Thanks for clarifications in earlier comments. I will attempt an answer which will be qualitative because of the large number of variables under consideration.

if it is a problem of the on-time

At 50 kHz there is a problem of off-time too. 1/f = 20 uS; ton = 18. toff at 2 uS is not long enough for L1 (220 uH) to discharge into the output capacitor C1. I estimate 7 to 8 uS is required (not including unknown Darlington switching times).

At low input voltage (4.5 V) the Ipeak is high (0.9 A). These simple calculations do not include voltage drops across R3 (current sense) and the 0.46 Ohm of 220 uH L1. These losses become more significant at higher inductor currents.

why the calculations are not fitting the reality by a lot?

In summary, I think that L1 is too high, at 220 uH; frequency at 50 kHz is too high; at low input voltage resistive losses must be included in the equations for component values.

Watchpoint: An external current drive transistor might be needed to meet the power output requirement (-25 V, 50mA) at low input voltage (4.5 V).

Mostly for learning purposes

I think your project has been very good for learning, particularly for showing the selections and compromises needed for low input voltage. Very interesting for me, and I hope I have given you some useful ideas.

• Thanks, I hope this post will also help someone else :) So, I remember why I choose 50kHz: the datasheet says it support up to 100kHz. Therefore calculations should match (slopes, timing etc) - hence the doubts I have: is there something else I am missing? I will try at lower frequency as stated in the table and re-design the circuit and will update. Nov 20, 2021 at 18:53
• On the internal BJTs, it should be ok considering the power: the design process is to ensure we are in the voltage limits, and do not reach the 1.5A. The calculations are showing a current peak of 0.9A at 4.5V, so I also don't think this should be an issue. It could not be the most efficient, but the basic functioning should still happen. Nov 20, 2021 at 18:55
• I -think- the table 7.5 of the TI datasheet, shows the frequency variation you might have with a 1nF capacitor only. In my circuit for example, I see variations of 45 to 55 kHz when I set 50kHz. The limits I used to dimension the on/off timing and the capacitor, were from the formula and verified against the first table of 7.9 in the datasheet. Nov 20, 2021 at 19:15
• I updated the question, as I have partially answered to myself, if you are interested. Nov 22, 2021 at 22:42
• @thexeno Thanks for progress update, very interesting. I will look out for your next question. Nov 23, 2021 at 16:59

I have found the issue. This will translate into another question but I will considered answered this specific one, to not change the entirely the subject and leave it available for who might experiment with the same part in the future.

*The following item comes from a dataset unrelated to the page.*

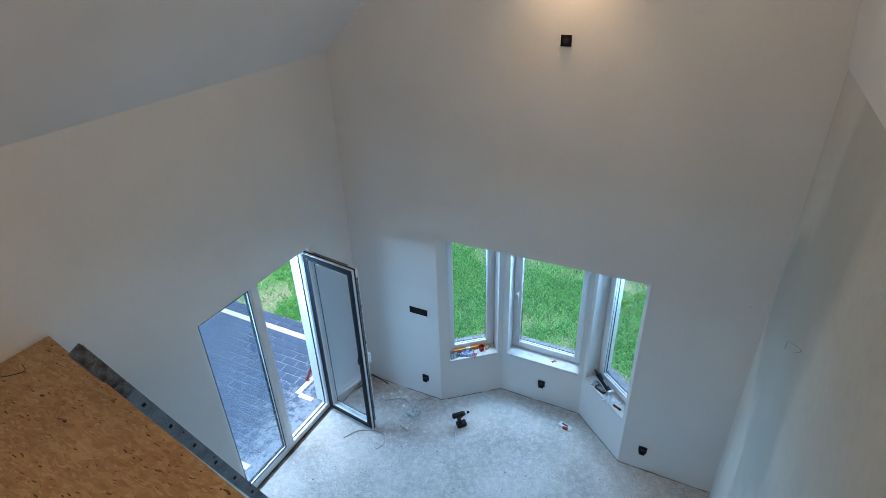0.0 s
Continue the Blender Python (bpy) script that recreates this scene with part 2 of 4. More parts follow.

So, if the frequency choice was not optimal but still in the boundaries of what possible from the chip, I have instead chose an unrealistic on-time/off-time ratio of 7.9, while the IC can do a (max!) of 7.5 and in this case, one should design considering the worse case boundary of 5.2

The reason why I don't reach the right power at the lower input voltage, in fact, is due to the timing circuitry which does not reach more than a measured value of 5.27 --->

To verify this and apply the formula of

$$\ \frac{t_{on}}{t_{off}} = \frac{|{V_o}| + V_{diode}}{V_{in}-V_{sat}} \$$

I measured the diode forward voltage, and seemed to be, at max load and minimum input voltage (where you get more peak current), of around 0.4V. I did this measurement with different acquisitions and comparisons due to dealing with 25V to measure a 0.5V on a difference between two traces which cannot be done just with an AC mode screenshot, but still. Also, the saturation voltage measured during the on time is around 1.6V, measuring the difference between the collector (pin 1) and the emitter, pin 2 --->

Then, I noted the minimum input voltage at which I am able to provide 50mA, and is 6.5V. Putting all these numbers in the formula, I indeed get a on/off ratio of 5.24, which is very close to 5.27, hence I consider the design process correct. There is only open one thing, which is why I see a saturation voltage that high.

I will give an answer in case we find it, or I might ask it in a dedicated question. Thanks who helped in thinking through this.